Trump might have added that fourth quarter profits of companies that have so far reported are up 12%, and share prices have risen by about 10% since their low on January 3, but profits are a naughty word for some of the Democrats in his audience: they booed him when he declared, “America will never be a socialist country.”
For very different reasons, both Xi and Trump are eager to settle their trade dispute. Xi has learned just how dependent his economy, and by extension his regime (now facing organized protests from unpaid and laid-off workers) is on the U.S. market. Exports to America are down as a result of the tariffs Trump has already levied, and will decline even further if the President extends those tariffs to a broader range of goods, and increases them, as he has threatened to do unless China abandons its outrageous trade practices. Xi needs these tariffs to go away, and is more rather than less likely to ignore the advice of some on his negotiating team that he need not make any concessions because Trump is so eager for a deal that he will be content with vague, unenforceable promises of market-opening measures over several years.
His negotiating partner, sitting atop a much healthier economy than China’s, nevertheless is coming under fire from American sectors suffering from retaliatory tariffs. As a goodwill gesture XI ordered Chinese companies to step up purchases of soy beans – they will go into China’s reserves, and therefore will not be subject to the tariffs that have diverted purchases from American farmers to cheaper soy beans in Brazil and elsewhere. But that is too little and too late to ease the pain of the farmers who voted in such large numbers for Trump. They have been suffering from low commodity prices for some time, and the loss of China’s market has made their bad situation worse. Bankruptcies in major agricultural states have increased by anywhere from 59% to 100% in the past decade.
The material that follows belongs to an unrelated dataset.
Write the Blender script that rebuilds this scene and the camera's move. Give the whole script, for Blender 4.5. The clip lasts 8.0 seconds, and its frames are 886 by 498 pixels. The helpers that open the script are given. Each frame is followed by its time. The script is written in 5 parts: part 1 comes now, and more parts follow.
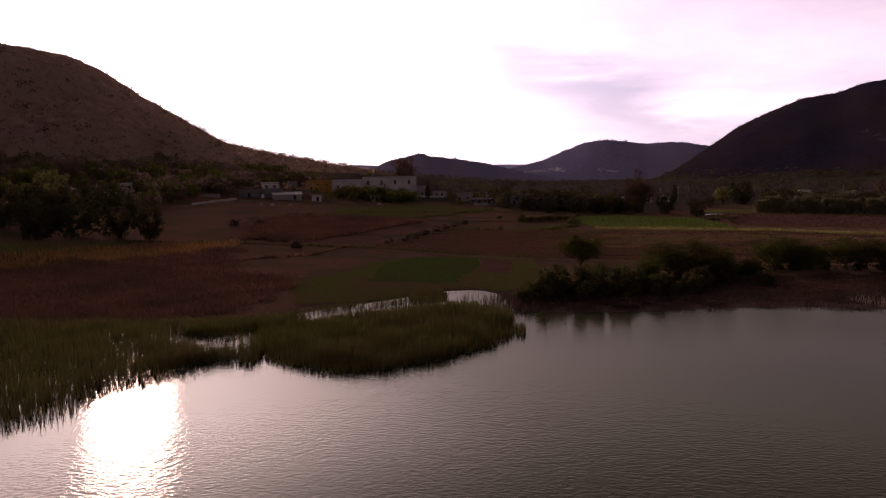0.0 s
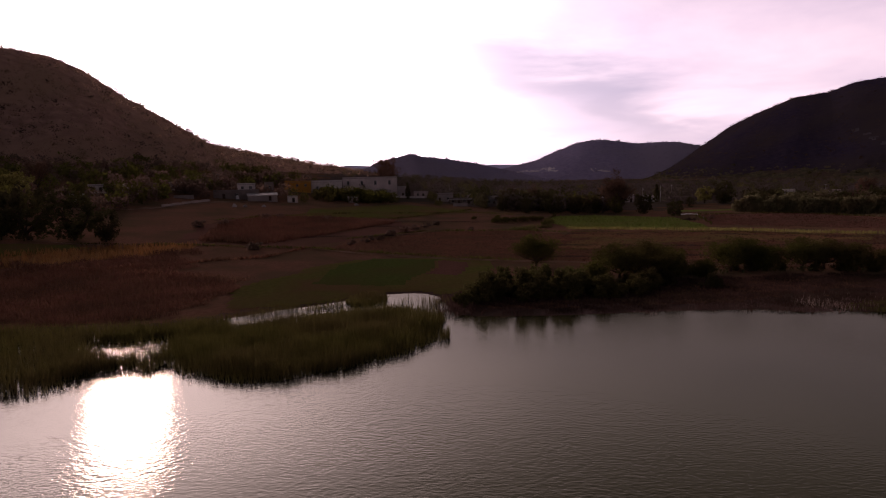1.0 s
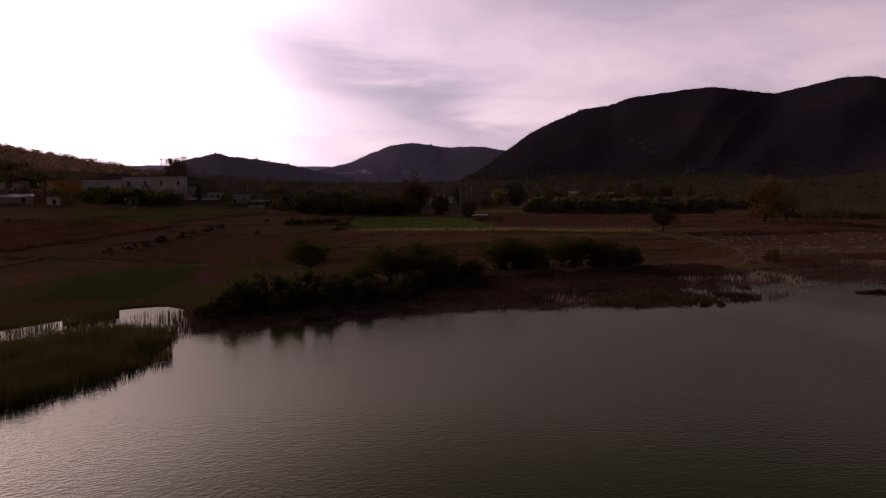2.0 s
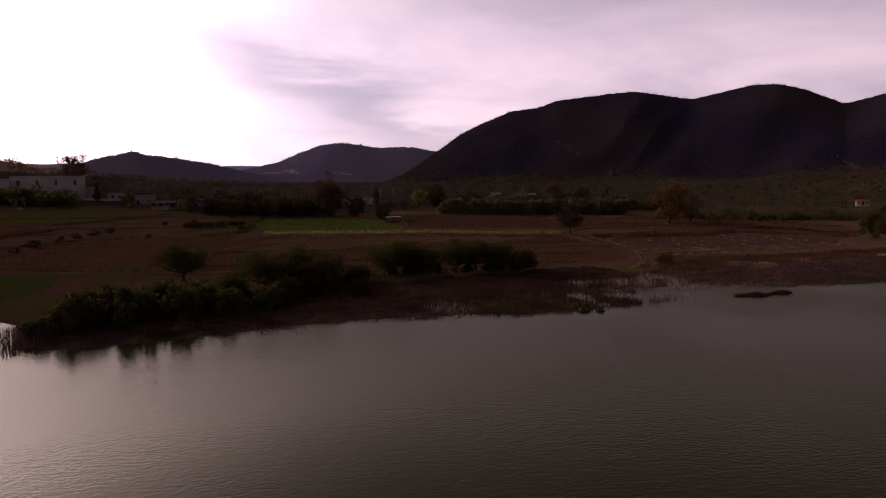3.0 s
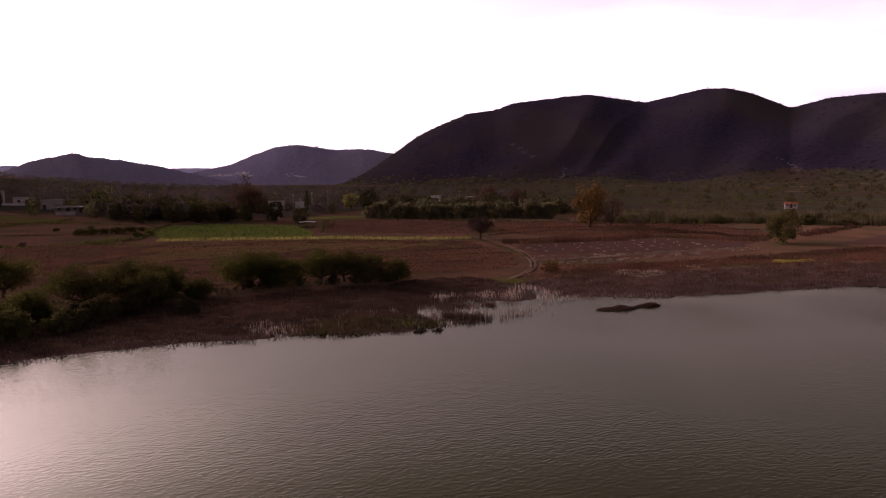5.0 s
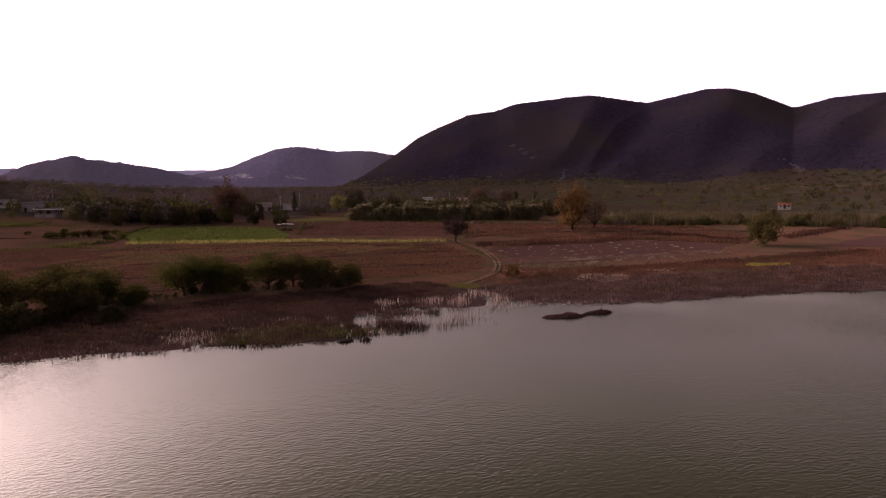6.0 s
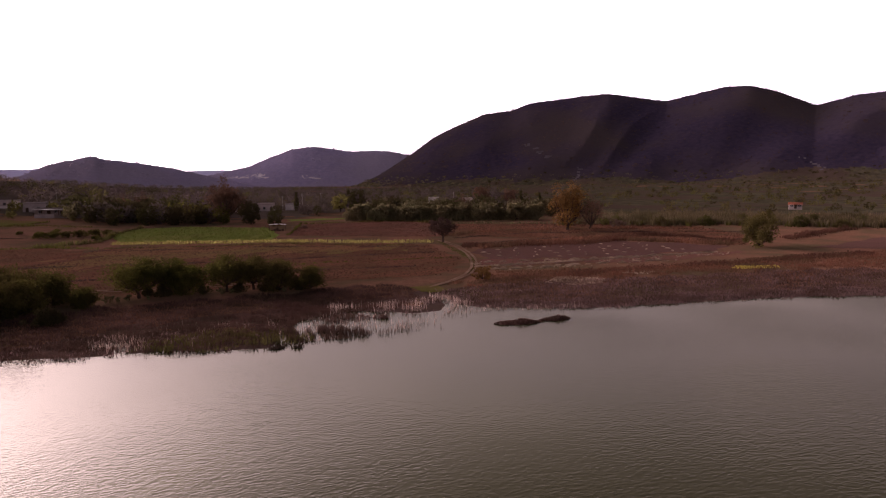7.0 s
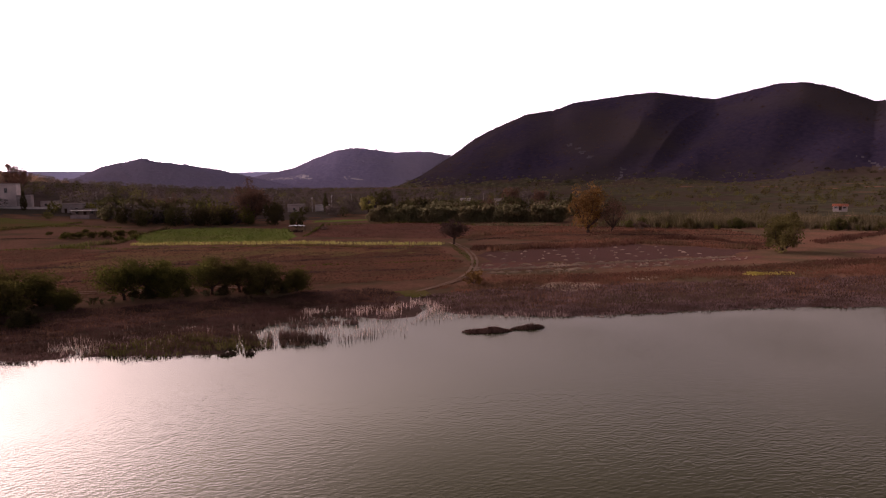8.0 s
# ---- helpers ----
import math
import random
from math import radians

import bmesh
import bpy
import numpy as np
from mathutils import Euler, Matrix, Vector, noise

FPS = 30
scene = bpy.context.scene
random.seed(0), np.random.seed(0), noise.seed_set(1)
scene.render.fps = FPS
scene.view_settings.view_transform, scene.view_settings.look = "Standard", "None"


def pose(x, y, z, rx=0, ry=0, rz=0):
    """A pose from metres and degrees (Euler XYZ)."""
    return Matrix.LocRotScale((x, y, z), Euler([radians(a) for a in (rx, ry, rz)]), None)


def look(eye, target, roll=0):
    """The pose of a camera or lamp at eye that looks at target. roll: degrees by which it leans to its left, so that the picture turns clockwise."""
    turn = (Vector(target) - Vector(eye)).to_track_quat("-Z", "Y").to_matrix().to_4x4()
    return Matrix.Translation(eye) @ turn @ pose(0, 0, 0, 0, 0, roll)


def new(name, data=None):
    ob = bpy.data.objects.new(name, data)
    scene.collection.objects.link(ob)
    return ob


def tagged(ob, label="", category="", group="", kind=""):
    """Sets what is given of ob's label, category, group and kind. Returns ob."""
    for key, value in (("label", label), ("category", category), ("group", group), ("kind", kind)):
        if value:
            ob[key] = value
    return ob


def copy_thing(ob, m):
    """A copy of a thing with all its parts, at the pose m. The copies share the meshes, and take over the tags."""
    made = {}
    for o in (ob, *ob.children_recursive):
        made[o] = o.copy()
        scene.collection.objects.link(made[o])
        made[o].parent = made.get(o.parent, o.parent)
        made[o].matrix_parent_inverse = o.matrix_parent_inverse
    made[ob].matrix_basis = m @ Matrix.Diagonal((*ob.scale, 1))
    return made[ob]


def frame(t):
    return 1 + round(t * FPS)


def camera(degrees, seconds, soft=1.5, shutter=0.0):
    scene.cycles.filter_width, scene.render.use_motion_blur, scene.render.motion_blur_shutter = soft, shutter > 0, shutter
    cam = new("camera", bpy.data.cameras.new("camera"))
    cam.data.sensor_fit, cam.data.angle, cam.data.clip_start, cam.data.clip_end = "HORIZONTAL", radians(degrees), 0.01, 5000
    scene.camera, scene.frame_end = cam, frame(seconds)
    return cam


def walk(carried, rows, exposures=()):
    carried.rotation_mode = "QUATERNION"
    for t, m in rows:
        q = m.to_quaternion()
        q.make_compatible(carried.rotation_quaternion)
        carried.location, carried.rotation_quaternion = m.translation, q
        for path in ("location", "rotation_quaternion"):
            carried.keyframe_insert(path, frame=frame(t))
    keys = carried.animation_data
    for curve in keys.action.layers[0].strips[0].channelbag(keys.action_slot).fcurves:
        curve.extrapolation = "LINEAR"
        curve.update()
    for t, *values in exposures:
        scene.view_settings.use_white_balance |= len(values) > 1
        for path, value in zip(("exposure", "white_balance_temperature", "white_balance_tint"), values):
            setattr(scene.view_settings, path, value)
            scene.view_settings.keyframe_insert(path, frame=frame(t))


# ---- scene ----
cam = camera(69.9, 8.0, soft=1.2)
PATH = [
    (0, (-0.327, -1.713, 19.375), (-0.303, 0.274, 19.153), -1.1),
    (0.5, (4.01, -0.589, 19.283), (4.03, 1.398, 19.061), -1.1),
    (1, (8.94, 0.976, 19.115), (8.973, 2.964, 18.894), -1.3),
    (1.5, (13.969, 3.065, 18.893), (14.189, 5.04, 18.671), -1.2),
    (2, (19.122, 5.798, 18.447), (19.707, 7.697, 18.223), -0.8),
    (2.2, (21.104, 6.374, 18.318), (21.788, 8.239, 18.092), -0.8),
    (3.5, (33.968, 8.137, 18.726), (34.763, 9.959, 18.502), -0.5),
    (4, (39.092, 8.268, 18.819), (39.933, 10.068, 18.597), -0.5),
    (4.5, (44.074, 8.6, 18.766), (44.954, 10.382, 18.545), -0.5),
    (6, (59.198, 8.695, 18.52), (60.059, 10.487, 18.306), -0.7),
    (6.5, (64.362, 8.601, 18.363), (65.215, 10.398, 18.149), -0.7),
    (7, (69.391, 8.315, 18.321), (70.196, 10.133, 18.107), -0.8),
    (7.5, (74.614, 7.828, 18.385), (75.351, 9.675, 18.171), -0.8),
    (8, (79.692, 7.375, 18.39), (80.363, 9.247, 18.18), -0.9),
]
EXPOSURES = [(t, stops, 6750, 43) for t, stops in ((0.0, -1.75), (1.0, -1.92), (1.6, -2.2), (2.2, -2.42), (3.5, -1.82), (4.5, -1.3), (6.0, -0.68), (8.0, -0.55))]
walk(cam, [(t, look(eye, target, roll)) for t, eye, target, roll in PATH], EXPOSURES)

# ---- light: a veiled sun behind thin cloud, ahead and to the left ----
SUN_AZ, SUN_EL = radians(-26.5), radians(18.5)
SUN_DIR = Vector((math.sin(SUN_AZ) * math.cos(SUN_EL), math.cos(SUN_AZ) * math.cos(SUN_EL), math.sin(SUN_EL)))
sun = new("sun", bpy.data.lights.new("sun", "SUN"))
sun.data.energy, sun.data.angle, sun.data.color = 2.3, radians(6), (1.0, 0.78, 0.62)
sun.matrix_world = look(SUN_DIR * 300, (0, 0, 0))

world = bpy.data.worlds.new("world")
scene.world = world
world.use_nodes = True
wn, wl = world.node_tree.nodes, world.node_tree.links
wn.clear()


def wnode(kind, **values):
    n = wn.new(kind)
    for k, v in values.items():
        n.inputs[k].default_value = v
    return n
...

Industries that use steel and other products subject to retaliation by US trading partners are also beginning to wonder whether the game being played by Trump, the self-styled “Tariff Man”, is worth the candle.
Unfortunately, even if the two economic giants reconcile, which remains likely despite Friday’s announcement that their planned meeting has been postponed, the road ahead will remain potholed by troubles in Europe:
- Germany’s exports, domestic auto sales, business confidence and manufacturing output are all in decline, prompting the European Commission to cut its forecast of this year’s growth from 1.8% to 1.1%.
- Italy is in recession, burdened by the fourth-largest debt of any country in the world and EU rules that make a fiscal stimulus impossible.
- Britain’s economy is slowed by the determination of the Brussels bureaucrats to make a painful Brexit an object lesson to other countries restless to regain control of their fates.
The European Commission has cut its 2019 growth forecast for the eurozone’s 19 members from 1.9% to 1.3%.
- On the policy front, the European Central Bank is tightening monetary policy, and the German government is considering doing the same with its fiscal policy by raising taxes, both odd moves in a weakening economy. The cocktail of adverse economic trends and those policy decisions, if imbibed, will likely prove lethal to the economic health of the Eurozone. Which is one reason the ECB is having a policy re-think: Benoit Couvre, a member of the Bank’s executive board, announced on Friday that eurozone “risks have moved to the downside.”
So it all comes down to America, which most experts say will not be able to repeat the economic performance trumpeted by the President in last week’s speech. Growth is expected to drop to around 2.5% from 3%. Vehicle sales are soft, and only those debt-laden students with access to credit from Mom&Pop Plc can enter the property market.
Still, the economy is running strong, as Trump claims. Interest rates and inflation are low, the President had Fed chairman Jay Powell to dinner at the White House and the knives were used only on steaks, the auto industry is planning to tempt consumers with 48 new models this year, the U.S. job creation machine rumbles on, and a 2.5% growth rate would have been wildly cheered only a relatively few quarters ago.
On the policy front, the Fed’s monetary policy mavens have recognized the folly of their rate-raising ways, and the new intake of Democratic congresspersons is pressuring to loosen fiscal policy, although they probably don’t realize that is what more spending is. This year of the Donald just might turn out better than many recession-predicting pessimists believe.